= What needs to be done =
Leave the pictures out and transcribe every record exactly.

[START]

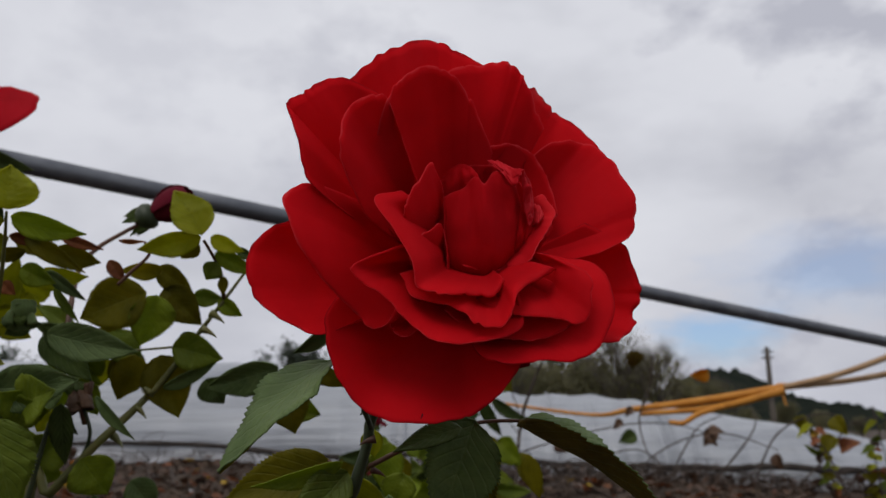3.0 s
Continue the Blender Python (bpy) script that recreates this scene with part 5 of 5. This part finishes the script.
dense = tree("tree", "dense olive-brown autumn tree behind the tunnel", 5.0, 1.9, 5200, 0.10, FOLIAGE, 1, 0.9)
thin = tree("tree", "thin half-bare autumn tree behind the tunnel", 5.0, 1.6, 1100, 0.075, FOLIAGE_PALE, 2, 1.2)
dark = tree("tree", "dark evergreen tree beyond the field", 6.0, 2.2, 6000, 0.13, NEEDLE, 3, 0.0)


def plant(source, azimuth, distance, height, group, turn):
    a = radians(azimuth)
    x, y = distance * math.sin(a), distance * math.cos(a)
    base = 5.0 if source is not dark else 6.0
    s = height / base
    ob = copy_thing(source, pose(x, y, ground_height(x, y) - 0.05, 0, 0, turn))
    ob.scale = (s, s, s)
    ob["group"] = group
    return ob


for az, dist, h, kind in ((1.6, 30, 3.3, thin), (3.0, 30, 3.9, thin), (4.6, 33, 4.1, dense), (6.0, 30, 3.9, dense), (7.3, 32, 4.3, thin), (8.4, 31, 4.0, dense), (9.6, 34, 4.2, dense), (10.8, 31, 4.0, thin), (12.0, 32, 3.7, dense), (13.3, 31, 3.5, thin), (14.6, 33, 3.2, dense), (15.8, 34, 2.9, dense), (16.9, 35, 2.5, thin), (5.2, 36, 3.4, dense), (7.6, 36, 3.4, dense), (11.2, 36, 3.3, dense), (18.4, 36, 1.9, dense), (20.6, 38, 1.7, dense), (22.6, 38, 1.5, dense), (24.6, 38, 1.3, dense), (26.4, 38, 1.2, dense)):
    plant(kind, az, dist, (1.02 if kind is thin else 0.87 + 0.16 * math.sin(az * 5.0)) * h, "trees behind the tunnel", az * 77)
for az, dist, h in ((-10.0, 45, 5.0), (-12.2, 50, 4.0), (-0.7, 48, 4.3), (0.6, 50, 3.4), (-49.5, 24, 5.5), (-46.8, 26, 5.2), (-42.0, 30, 4.8), (-38.0, 34, 5.4), (-34.0, 36, 5.4), (-31.0, 40, 5.2), (-52.5, 24, 5.6)):
    plant(dark, az, dist, h, "dark trees beyond the field", az * 53)
for source, az, dist in ((dense, 9.0, 39), (thin, 2.2, 35), (dark, -28.0, 44)):
    a = radians(az)
    source.matrix_basis = pose(dist * math.sin(a), dist * math.cos(a), -0.05) @ Matrix.Scale(0.75, 4)

a = radians(19.9)
pole = thing("utility_pole", "slim grey wooden pole beyond the tunnel", "pole", (30 * math.sin(a), 30 * math.cos(a), -0.1))
tube("shaft", [(0, 0, 0), (0, 0, 1.6), (0, 0, 3.35)], [0.10, 0.09, 0.075], BARK, pole, sides=8)
for z in (3.0, 3.2):
    tube("crossbar", [(-0.18, 0, z), (0, 0, z + 0.01), (0.18, 0, z)], [0.03], BARK, pole, sides=6)


def ridge(u, v):
    az = 8 + 40 * u
    crest = 3.8 * math.exp(-((az - 17) / (6.2 if az < 17 else 5.0)) ** 2) + 1.0 * math.exp(-((az - 25) / 3.5) ** 2) + 0.28
    crest += 0.07 * noise.noise(Vector((az * 1.9, 0, 0))) + 0.03 * noise.noise(Vector((az * 7.5, 0, 2)))
    dist = 320 + 120 * (1 - abs(2 * v - 1)) + 200 * v
    a = radians(az)
    h = (0.02 + math.sin(math.pi * v) ** 0.8) * dist * math.tan(radians(crest)) * (0.6 if v > 0.5 else 1.0)
    h += 3.0 * noise.noise(Vector((az * 3.1, v * 9, 5))) * math.sin(math.pi * v)
    return Vector((dist * math.sin(a), dist * math.cos(a), h - 3))


hill = mesh_ob("backdrop_hill", *grid(160, 15, ridge), FOREST)
tagged(hill, "dark wooded hill across the valley", "hill", kind="structure")
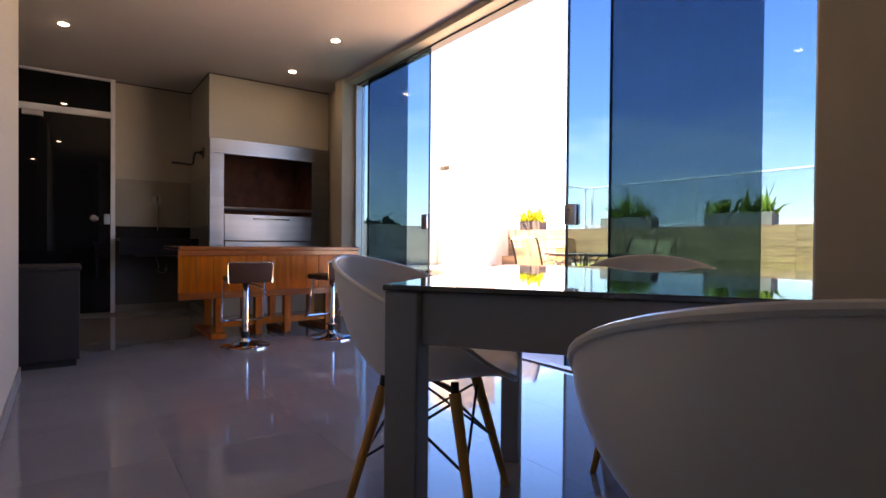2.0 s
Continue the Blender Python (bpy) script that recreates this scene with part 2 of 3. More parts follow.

[END]

= Solution below =
3.0 s
Continue the Blender Python (bpy) script that recreates this scene with part 5 of 5. This part finishes the script.
dense = tree("tree", "dense olive-brown autumn tree behind the tunnel", 5.0, 1.9, 5200, 0.10, FOLIAGE, 1, 0.9)
thin = tree("tree", "thin half-bare autumn tree behind the tunnel", 5.0, 1.6, 1100, 0.075, FOLIAGE_PALE, 2, 1.2)
dark = tree("tree", "dark evergreen tree beyond the field", 6.0, 2.2, 6000, 0.13, NEEDLE, 3, 0.0)


def plant(source, azimuth, distance, height, group, turn):
    a = radians(azimuth)
    x, y = distance * math.sin(a), distance * math.cos(a)
    base = 5.0 if source is not dark else 6.0
    s = height / base
    ob = copy_thing(source, pose(x, y, ground_height(x, y) - 0.05, 0, 0, turn))
    ob.scale = (s, s, s)
    ob["group"] = group
    return ob


for az, dist, h, kind in ((1.6, 30, 3.3, thin), (3.0, 30, 3.9, thin), (4.6, 33, 4.1, dense), (6.0, 30, 3.9, dense), (7.3, 32, 4.3, thin), (8.4, 31, 4.0, dense), (9.6, 34, 4.2, dense), (10.8, 31, 4.0, thin), (12.0, 32, 3.7, dense), (13.3, 31, 3.5, thin), (14.6, 33, 3.2, dense), (15.8, 34, 2.9, dense), (16.9, 35, 2.5, thin), (5.2, 36, 3.4, dense), (7.6, 36, 3.4, dense), (11.2, 36, 3.3, dense), (18.4, 36, 1.9, dense), (20.6, 38, 1.7, dense), (22.6, 38, 1.5, dense), (24.6, 38, 1.3, dense), (26.4, 38, 1.2, dense)):
    plant(kind, az, dist, (1.02 if kind is thin else 0.87 + 0.16 * math.sin(az * 5.0)) * h, "trees behind the tunnel", az * 77)
for az, dist, h in ((-10.0, 45, 5.0), (-12.2, 50, 4.0), (-0.7, 48, 4.3), (0.6, 50, 3.4), (-49.5, 24, 5.5), (-46.8, 26, 5.2), (-42.0, 30, 4.8), (-38.0, 34, 5.4), (-34.0, 36, 5.4), (-31.0, 40, 5.2), (-52.5, 24, 5.6)):
    plant(dark, az, dist, h, "dark trees beyond the field", az * 53)
for source, az, dist in ((dense, 9.0, 39), (thin, 2.2, 35), (dark, -28.0, 44)):
    a = radians(az)
    source.matrix_basis = pose(dist * math.sin(a), dist * math.cos(a), -0.05) @ Matrix.Scale(0.75, 4)

a = radians(19.9)
pole = thing("utility_pole", "slim grey wooden pole beyond the tunnel", "pole", (30 * math.sin(a), 30 * math.cos(a), -0.1))
tube("shaft", [(0, 0, 0), (0, 0, 1.6), (0, 0, 3.35)], [0.10, 0.09, 0.075], BARK, pole, sides=8)
for z in (3.0, 3.2):
    tube("crossbar", [(-0.18, 0, z), (0, 0, z + 0.01), (0.18, 0, z)], [0.03], BARK, pole, sides=6)


def ridge(u, v):
    az = 8 + 40 * u
    crest = 3.8 * math.exp(-((az - 17) / (6.2 if az < 17 else 5.0)) ** 2) + 1.0 * math.exp(-((az - 25) / 3.5) ** 2) + 0.28
    crest += 0.07 * noise.noise(Vector((az * 1.9, 0, 0))) + 0.03 * noise.noise(Vector((az * 7.5, 0, 2)))
    dist = 320 + 120 * (1 - abs(2 * v - 1)) + 200 * v
    a = radians(az)
    h = (0.02 + math.sin(math.pi * v) ** 0.8) * dist * math.tan(radians(crest)) * (0.6 if v > 0.5 else 1.0)
    h += 3.0 * noise.noise(Vector((az * 3.1, v * 9, 5))) * math.sin(math.pi * v)
    return Vector((dist * math.sin(a), dist * math.cos(a), h - 3))


hill = mesh_ob("backdrop_hill", *grid(160, 15, ridge), FOREST)
tagged(hill, "dark wooded hill across the valley", "hill", kind="structure")
2.0 s
Continue the Blender Python (bpy) script that recreates this scene with part 2 of 3. More parts follow.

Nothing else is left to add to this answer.